> Recorded data
::::::::::
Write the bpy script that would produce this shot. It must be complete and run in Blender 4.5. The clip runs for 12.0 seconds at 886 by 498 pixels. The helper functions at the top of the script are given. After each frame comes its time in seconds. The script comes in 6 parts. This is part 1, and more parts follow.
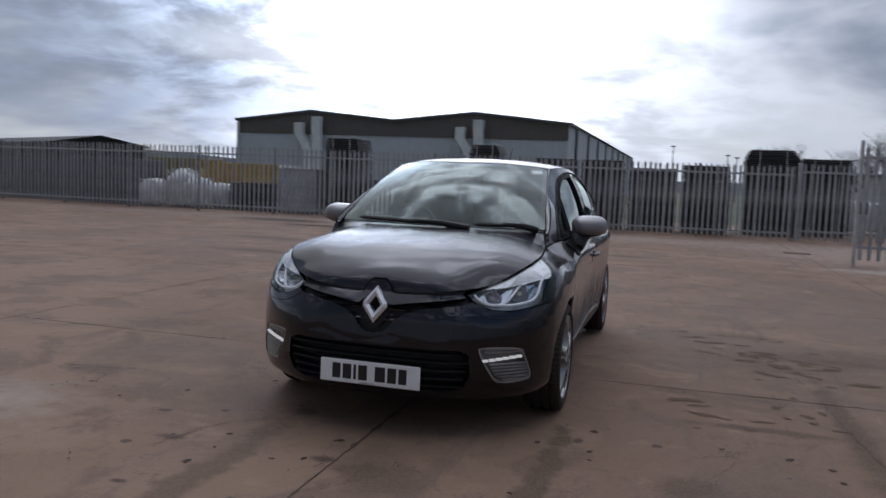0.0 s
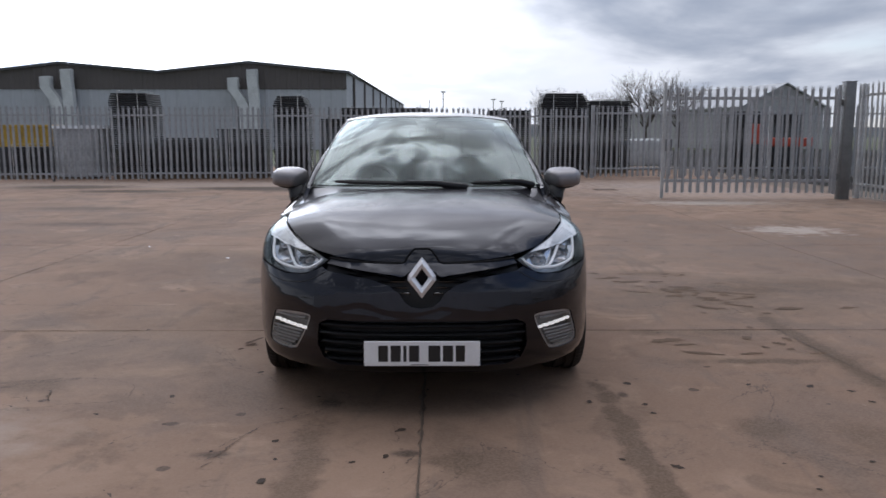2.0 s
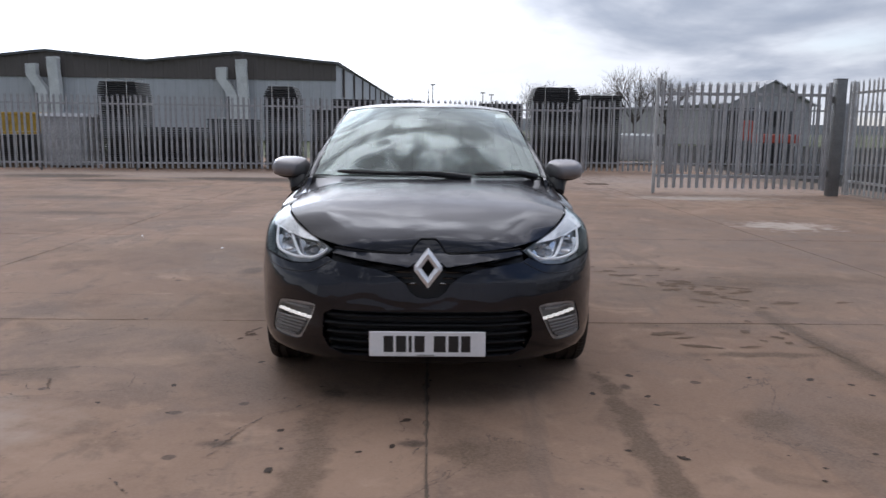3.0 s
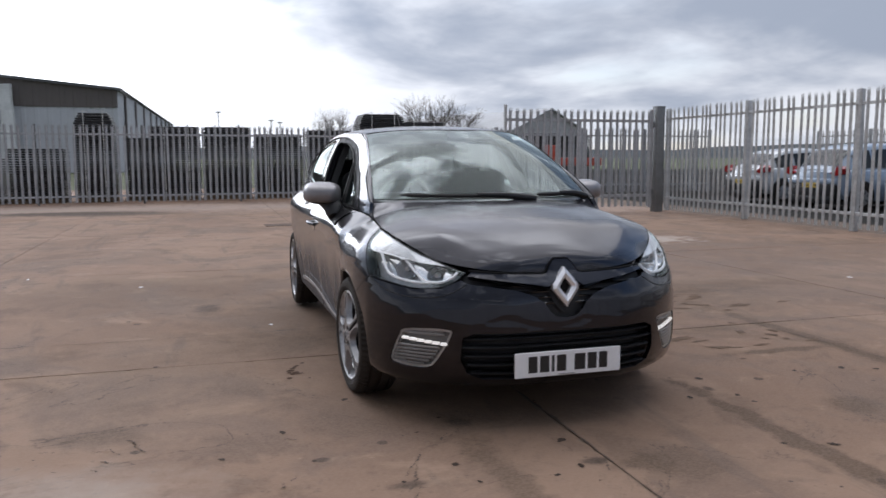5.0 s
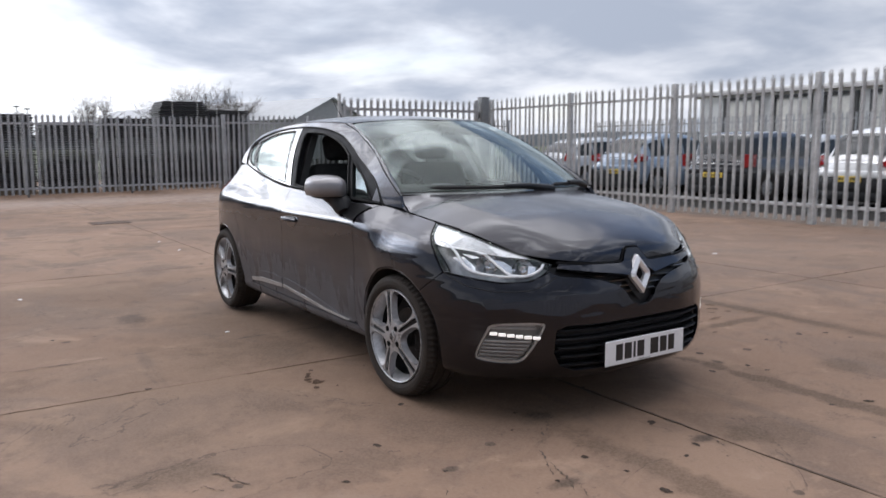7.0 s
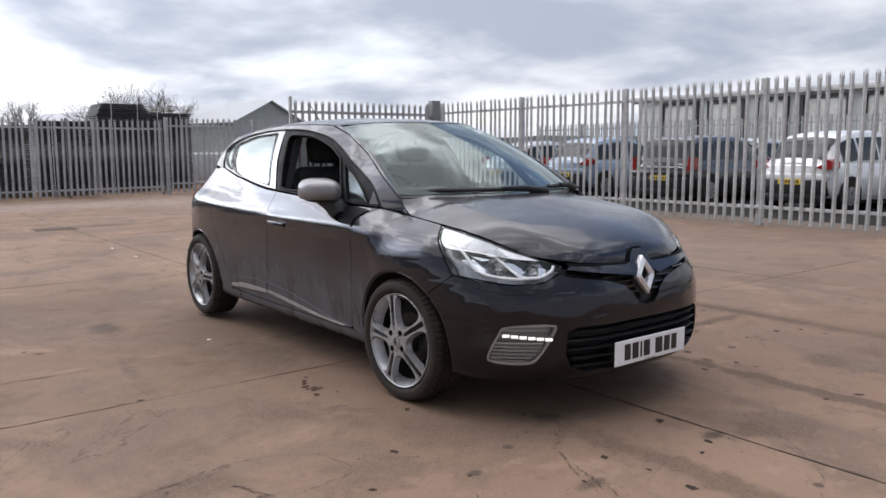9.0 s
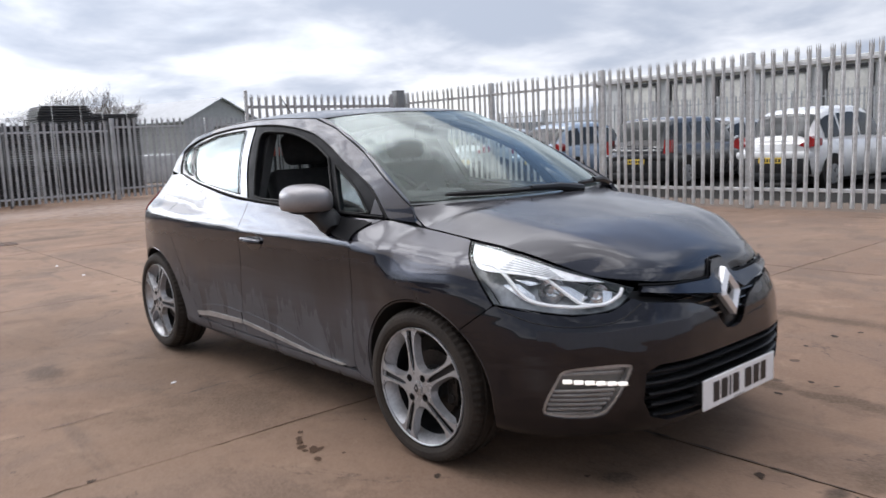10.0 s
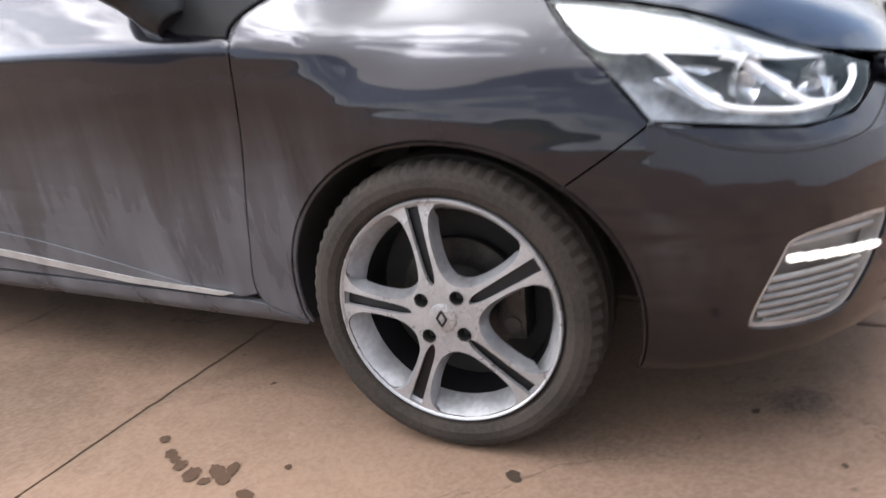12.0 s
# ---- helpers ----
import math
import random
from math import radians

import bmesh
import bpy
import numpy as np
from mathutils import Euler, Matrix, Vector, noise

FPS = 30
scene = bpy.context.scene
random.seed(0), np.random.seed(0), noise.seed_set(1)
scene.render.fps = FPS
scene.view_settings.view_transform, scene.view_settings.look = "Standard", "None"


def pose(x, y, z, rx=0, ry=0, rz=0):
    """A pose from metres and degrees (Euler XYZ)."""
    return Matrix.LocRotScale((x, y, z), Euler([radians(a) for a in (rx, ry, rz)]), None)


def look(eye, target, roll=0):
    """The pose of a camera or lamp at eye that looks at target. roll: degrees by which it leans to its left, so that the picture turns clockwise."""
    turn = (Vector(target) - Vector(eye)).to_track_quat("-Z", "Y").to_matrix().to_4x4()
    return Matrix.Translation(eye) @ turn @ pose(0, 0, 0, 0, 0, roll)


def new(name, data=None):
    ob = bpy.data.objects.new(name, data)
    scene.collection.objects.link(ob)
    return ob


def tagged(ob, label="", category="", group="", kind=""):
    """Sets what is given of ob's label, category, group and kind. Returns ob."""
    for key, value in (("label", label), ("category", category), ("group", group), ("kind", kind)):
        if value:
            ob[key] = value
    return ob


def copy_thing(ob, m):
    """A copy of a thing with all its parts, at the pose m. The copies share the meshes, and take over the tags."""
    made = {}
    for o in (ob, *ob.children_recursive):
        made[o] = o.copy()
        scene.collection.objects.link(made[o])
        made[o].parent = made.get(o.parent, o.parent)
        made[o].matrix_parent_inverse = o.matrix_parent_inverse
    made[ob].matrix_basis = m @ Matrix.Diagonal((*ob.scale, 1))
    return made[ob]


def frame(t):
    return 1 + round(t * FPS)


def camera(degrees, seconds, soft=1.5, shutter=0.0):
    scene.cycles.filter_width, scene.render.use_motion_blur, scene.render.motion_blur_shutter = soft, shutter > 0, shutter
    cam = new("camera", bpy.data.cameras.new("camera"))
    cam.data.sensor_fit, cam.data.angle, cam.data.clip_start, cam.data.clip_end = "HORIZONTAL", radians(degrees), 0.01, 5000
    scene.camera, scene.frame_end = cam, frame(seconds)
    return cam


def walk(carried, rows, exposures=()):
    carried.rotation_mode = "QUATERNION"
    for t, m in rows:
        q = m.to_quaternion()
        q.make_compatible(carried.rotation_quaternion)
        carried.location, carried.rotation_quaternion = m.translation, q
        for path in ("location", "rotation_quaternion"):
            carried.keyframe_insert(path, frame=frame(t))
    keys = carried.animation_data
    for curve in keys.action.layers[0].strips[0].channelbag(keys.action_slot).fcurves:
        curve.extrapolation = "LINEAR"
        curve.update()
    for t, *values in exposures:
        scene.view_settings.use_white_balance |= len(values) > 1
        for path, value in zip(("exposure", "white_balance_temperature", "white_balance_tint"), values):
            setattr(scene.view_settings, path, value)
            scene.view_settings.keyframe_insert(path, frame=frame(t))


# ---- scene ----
::::::::::
> Work to do
Exactly reproduce the run of lines from the start of the listing through the line with "for key, value", inclusive; pictures are not copied.

> Expected answer
Write the bpy script that would produce this shot. It must be complete and run in Blender 4.5. The clip runs for 12.0 seconds at 886 by 498 pixels. The helper functions at the top of the script are given. After each frame comes its time in seconds. The script comes in 6 parts. This is part 1, and more parts follow.
0.0 s
2.0 s
3.0 s
5.0 s
7.0 s
9.0 s
10.0 s
12.0 s
# ---- helpers ----
import math
import random
from math import radians

import bmesh
import bpy
import numpy as np
from mathutils import Euler, Matrix, Vector, noise

FPS = 30
scene = bpy.context.scene
random.seed(0), np.random.seed(0), noise.seed_set(1)
scene.render.fps = FPS
scene.view_settings.view_transform, scene.view_settings.look = "Standard", "None"


def pose(x, y, z, rx=0, ry=0, rz=0):
    """A pose from metres and degrees (Euler XYZ)."""
    return Matrix.LocRotScale((x, y, z), Euler([radians(a) for a in (rx, ry, rz)]), None)


def look(eye, target, roll=0):
    """The pose of a camera or lamp at eye that looks at target. roll: degrees by which it leans to its left, so that the picture turns clockwise."""
    turn = (Vector(target) - Vector(eye)).to_track_quat("-Z", "Y").to_matrix().to_4x4()
    return Matrix.Translation(eye) @ turn @ pose(0, 0, 0, 0, 0, roll)


def new(name, data=None):
    ob = bpy.data.objects.new(name, data)
    scene.collection.objects.link(ob)
    return ob


def tagged(ob, label="", category="", group="", kind=""):
    """Sets what is given of ob's label, category, group and kind. Returns ob."""
    for key, value in (("label", label), ("category", category), ("group", group), ("kind", kind)):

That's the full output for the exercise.